Or, pour ceux qui ont opté pour la masculinité du Grand Orient de France, la franc-maçonnerie n’est pas masculine, féminine ou mixte. Elle est une œuvre humaine qui cherche à répondre à des besoins, à des questionnements universels. Réponse qui peut prendre des aspects différents selon que l’on est un homme ou une femme, ce qu’ont très bien compris nos sœurs de la Grande Loge féminine de France, qui n’a, semble-t-il, pas l’intention de devenir mixte !
Le choix de la masculinité du Grand Orient de France est donc, pour eux, un choix éthique. Ce n’est pas un choix machiste fait de mépris pour nos sœurs ou les femmes qui aspirent à le devenir, mais c’est un choix qui revendique l’idée qu’un parcours initiatique peut être différent selon que l’on est une femme ou un homme, sans que cela préjuge en quoi que ce soit d’une quelconque supériorité ou infériorité, ces catégories nous étant, par ailleurs, radicalement étrangères.
La franc-maçonnerie française, dite « libérale », est composée d’obédiences féminines, mixtes et masculines. Les loges féminines n’initient que des femmes et reçoivent, peu souvent, des frères dans leurs travaux. Les loges mixtes initient hommes et femmes. Les loges masculines n’initient que des hommes et la plupart de ces loges accueillent, régulièrement, des sœurs d’obédiences féminines ou mixtes.
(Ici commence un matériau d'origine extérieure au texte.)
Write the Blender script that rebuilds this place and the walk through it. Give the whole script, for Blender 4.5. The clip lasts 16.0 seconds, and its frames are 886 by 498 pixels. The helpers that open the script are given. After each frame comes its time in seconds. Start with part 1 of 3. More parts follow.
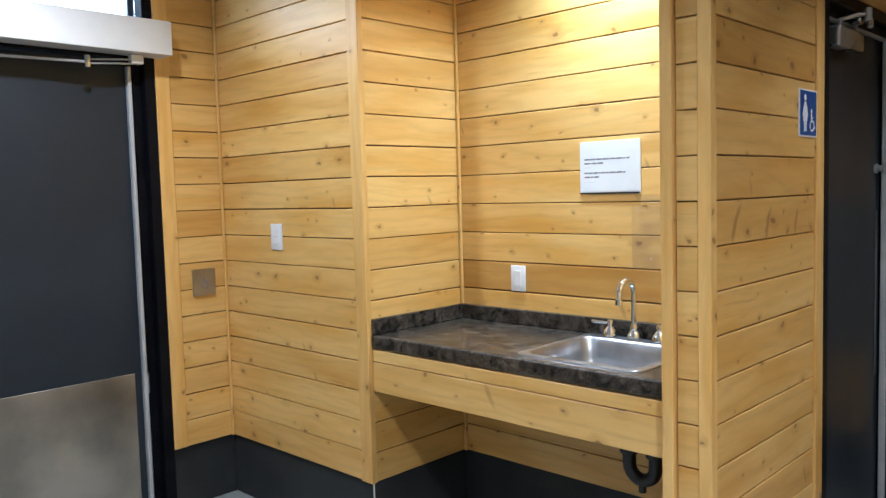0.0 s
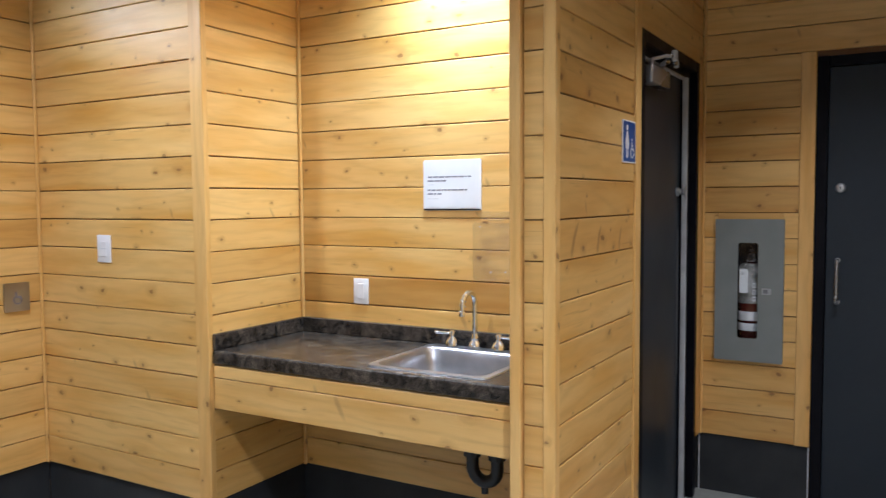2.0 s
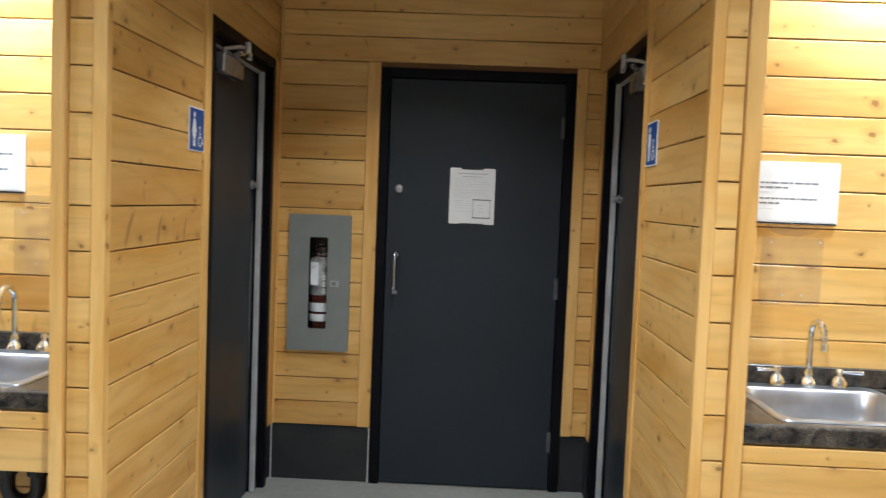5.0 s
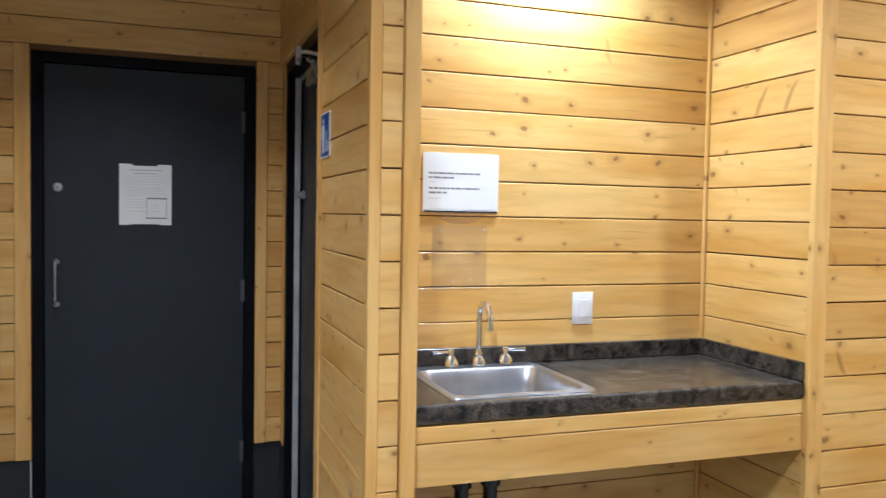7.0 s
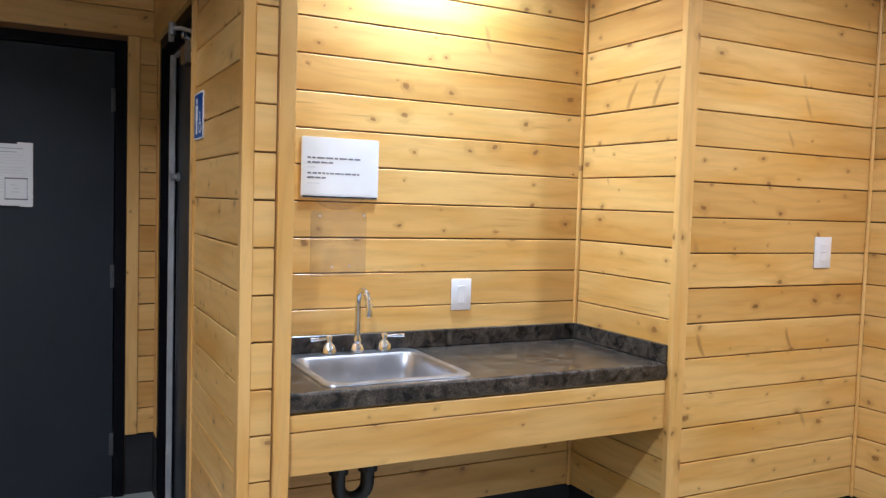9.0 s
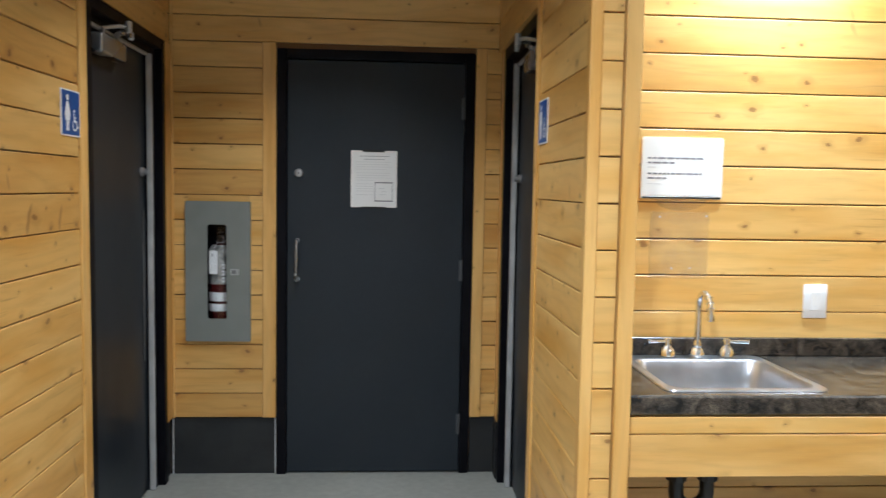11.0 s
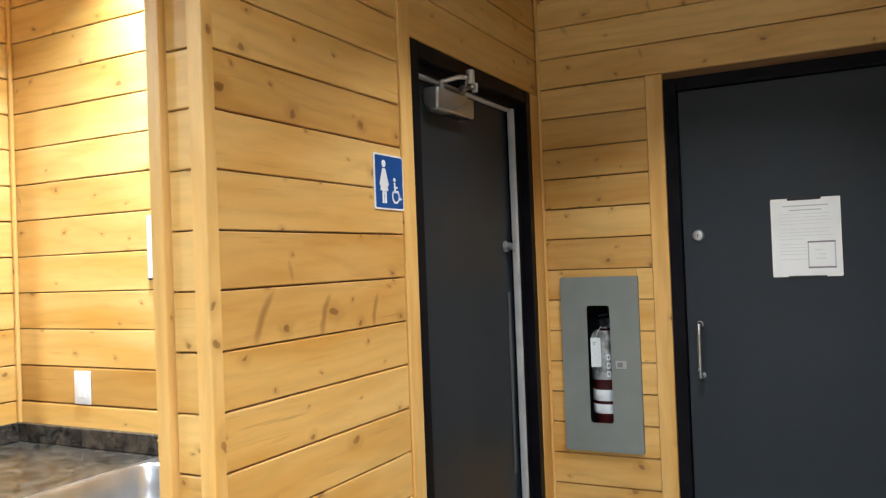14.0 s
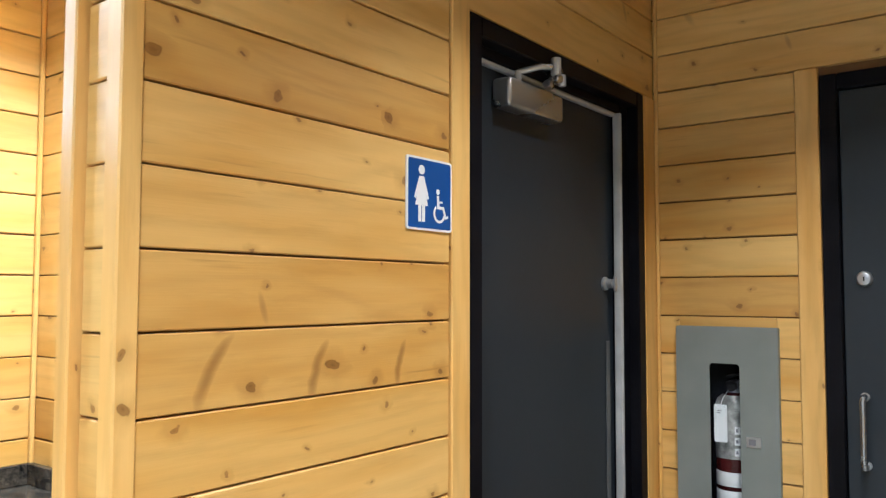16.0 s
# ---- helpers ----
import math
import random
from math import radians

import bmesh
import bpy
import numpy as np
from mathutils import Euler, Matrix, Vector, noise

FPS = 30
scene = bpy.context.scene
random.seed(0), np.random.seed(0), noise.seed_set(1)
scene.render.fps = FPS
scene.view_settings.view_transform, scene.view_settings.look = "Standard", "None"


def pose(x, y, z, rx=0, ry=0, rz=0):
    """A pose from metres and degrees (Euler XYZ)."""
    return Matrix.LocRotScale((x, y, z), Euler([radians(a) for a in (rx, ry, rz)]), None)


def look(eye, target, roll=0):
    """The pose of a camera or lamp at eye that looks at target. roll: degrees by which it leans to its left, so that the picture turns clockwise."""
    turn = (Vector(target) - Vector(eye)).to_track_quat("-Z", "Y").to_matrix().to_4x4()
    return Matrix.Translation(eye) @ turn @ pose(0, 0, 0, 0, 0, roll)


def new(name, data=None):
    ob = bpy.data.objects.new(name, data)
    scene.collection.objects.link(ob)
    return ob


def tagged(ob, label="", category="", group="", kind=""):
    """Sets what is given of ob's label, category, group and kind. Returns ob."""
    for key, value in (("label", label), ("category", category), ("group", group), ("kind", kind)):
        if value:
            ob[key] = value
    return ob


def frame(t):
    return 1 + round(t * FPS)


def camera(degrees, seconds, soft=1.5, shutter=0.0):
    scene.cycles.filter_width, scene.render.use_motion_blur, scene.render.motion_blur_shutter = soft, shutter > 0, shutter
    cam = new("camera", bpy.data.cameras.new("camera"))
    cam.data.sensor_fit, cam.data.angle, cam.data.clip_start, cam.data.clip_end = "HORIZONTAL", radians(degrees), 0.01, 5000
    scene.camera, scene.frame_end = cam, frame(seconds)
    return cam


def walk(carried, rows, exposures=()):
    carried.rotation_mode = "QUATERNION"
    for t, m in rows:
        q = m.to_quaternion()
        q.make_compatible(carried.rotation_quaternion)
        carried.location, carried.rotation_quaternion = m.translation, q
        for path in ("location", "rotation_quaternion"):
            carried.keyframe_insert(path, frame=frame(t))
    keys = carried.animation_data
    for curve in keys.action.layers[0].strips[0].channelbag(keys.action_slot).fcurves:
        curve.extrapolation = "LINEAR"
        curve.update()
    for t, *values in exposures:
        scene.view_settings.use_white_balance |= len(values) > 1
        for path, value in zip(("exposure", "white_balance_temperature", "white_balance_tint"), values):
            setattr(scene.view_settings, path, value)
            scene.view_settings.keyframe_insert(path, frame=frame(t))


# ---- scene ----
cam = camera(58.3, 16.0, soft=1.25, shutter=0.4)
PATH = [
    (0, (-0.045, -4.108, 1.528), (-1.432, -2.674, 1.384), -1.6),
    (0.5, (-0.068, -4.109, 1.531), (-1.389, -2.612, 1.418), -0.5),
    (1, (-0.106, -4.189, 1.538), (-1.314, -2.601, 1.399), -0.7),
    (1.5, (-0.133, -4.256, 1.545), (-1.245, -2.6, 1.396), -0.8),
    (2, (-0.125, -4.255, 1.545), (-1.13, -2.53, 1.421), -0.4),
    (2.5, (-0.112, -4.257, 1.546), (-0.977, -2.458, 1.427), -0.1),
    (3, (-0.106, -4.241, 1.537), (-0.71, -2.339, 1.407), 0.2),
    (3.5, (-0.054, -4.235, 1.525), (-0.518, -2.293, 1.411), -0.1),
    (3.7, (-0.056, -4.223, 1.535), (-0.478, -2.272, 1.413), 0.5),
    (5.8, (0.02, -4.185, 1.524), (0.21, -2.197, 1.414), 1.2),
    (6, (0.04, -4.183, 1.516), (0.292, -2.201, 1.413), 0.9),
    (6.5, (0.068, -4.119, 1.491), (0.546, -2.178, 1.415), 1.4),
    (7, (0.093, -4.113, 1.487), (0.747, -2.225, 1.403), 1.0),
    (7.5, (0.114, -4.095, 1.467), (0.915, -2.265, 1.372), 1.3),
    (8, (0.125, -4.057, 1.467), (1.056, -2.29, 1.36), 2.0),
    (8.2, (0.134, -4.071, 1.461), (1.073, -2.309, 1.355), 1.8),
    (9.25, (0.128, -4.140, 1.512), (0.995, -2.344, 1.394), 1.7),
    (10.3, (0.105, -4.195, 1.562), (0.484, -2.236, 1.424), 1.5),
    (10.5, (0.063, -4.177, 1.534), (0.348, -2.205, 1.36), 1.3),
    (11, (0.075, -4.147, 1.519), (0.209, -2.157, 1.368), 1.0),
    (11.5, (0.102, -4.016, 1.502), (-0.003, -2.03, 1.29), 1.5),
    (12, (0.124, -3.922, 1.504), (-0.071, -1.941, 1.313), 0.2),
    (12.5, (0.101, -3.818, 1.502), (-0.181, -1.845, 1.338), -1.0),
    (13, (0.075, -3.677, 1.511), (-0.413, -1.737, 1.485), -3.4),
    (13.5, (0.079, -3.435, 1.506), (-0.693, -1.59, 1.504), -3.1),
    (14, (0.148, -3.24, 1.525), (-0.772, -1.464, 1.556), -2.2),
    (14.5, (0.081, -3.078, 1.531), (-0.792, -1.278, 1.554), -0.4),
    (15, (0.028, -2.948, 1.537), (-0.916, -1.186, 1.598), -1.6),
    (15.5, (0.024, -2.756, 1.549), (-1.099, -1.106, 1.676), -0.1),
    (16, (0.044, -2.636, 1.541), (-1.17, -1.05, 1.654), 0.1),
]
walk(cam, [(t, look(eye, target, roll)) for t, eye, target, roll in PATH],
     [(0.0, -0.34, 5320, 11), (1.5, -0.34, 5520, 16), (2.5, -0.32, 5370, 18), (3.0, -0.18, 5520, 18), (3.5, -0.02, 5720, 16), (6.0, -0.05, 5520, 10), (7.0, -0.24, 5320, 14), (8.0, -0.4, 5270, 18),
      (10.5, -0.22, 5470, 12), (11.0, -0.03, 5520, 10), (12.0, 0.34, 5620, 10), (13.0, 0.61, 5620, 8), (13.5, 0.48, 5620, 10), (14.5, 0.5, 5720, 10), (16.0, 0.6, 5570, 10)])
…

On le voit donc, la « palette maçonnique » est large qui s’offre à un homme ou une femme qui souhaite s’engager sur le chemin initiatique. Toutes ces obédiences ont d’excellentes relations entre elles et on comprend donc mal l’acharnement de ces frères qui finiront, s’ils arrivent à leurs fins, par vider le Grand Orient de France des frères rétifs à cette vision idéologique de la maçonnerie, mais aussi par semer la discorde entre obédiences.
Dans ce débat passionné, certains ont donc fait le choix de l’éthique et il n’est pas inintéressant de citer Paul Ricoeur qui écrivait : « Il nous faut faire advenir la liberté de l’autre comme semblable à la mienne. L’autre est mon semblable dans l’altérité, autre dans la similitude. » Je reconnais donc ma sœur comme semblable à moi, franc-maçon, dans sa loge féminine, différente de moi, femme, dans son appartenance à la franc-maçonnerie universelle.
Par ailleurs, un autre débat consiste à savoir s’il est compatible d’être, à la fois, anarchiste et franc-maçon. Est-il besoin de rappeler qu’un nombre important d’anarchistes, et non des moindres, ont été francs-maçons, ce qui tendrait à apporter la réponse. Citons, au hasard : Sébastien Faure, Francisco Ferrer, Eugène Pottier, les Reclus, Louise Michel, Jules Vallès, Jean-Baptiste Clément, Pierre-Joseph Proudhon, Michel Bakounine, Vsevolod Eichenbaum dit Voline, et tant d’autres.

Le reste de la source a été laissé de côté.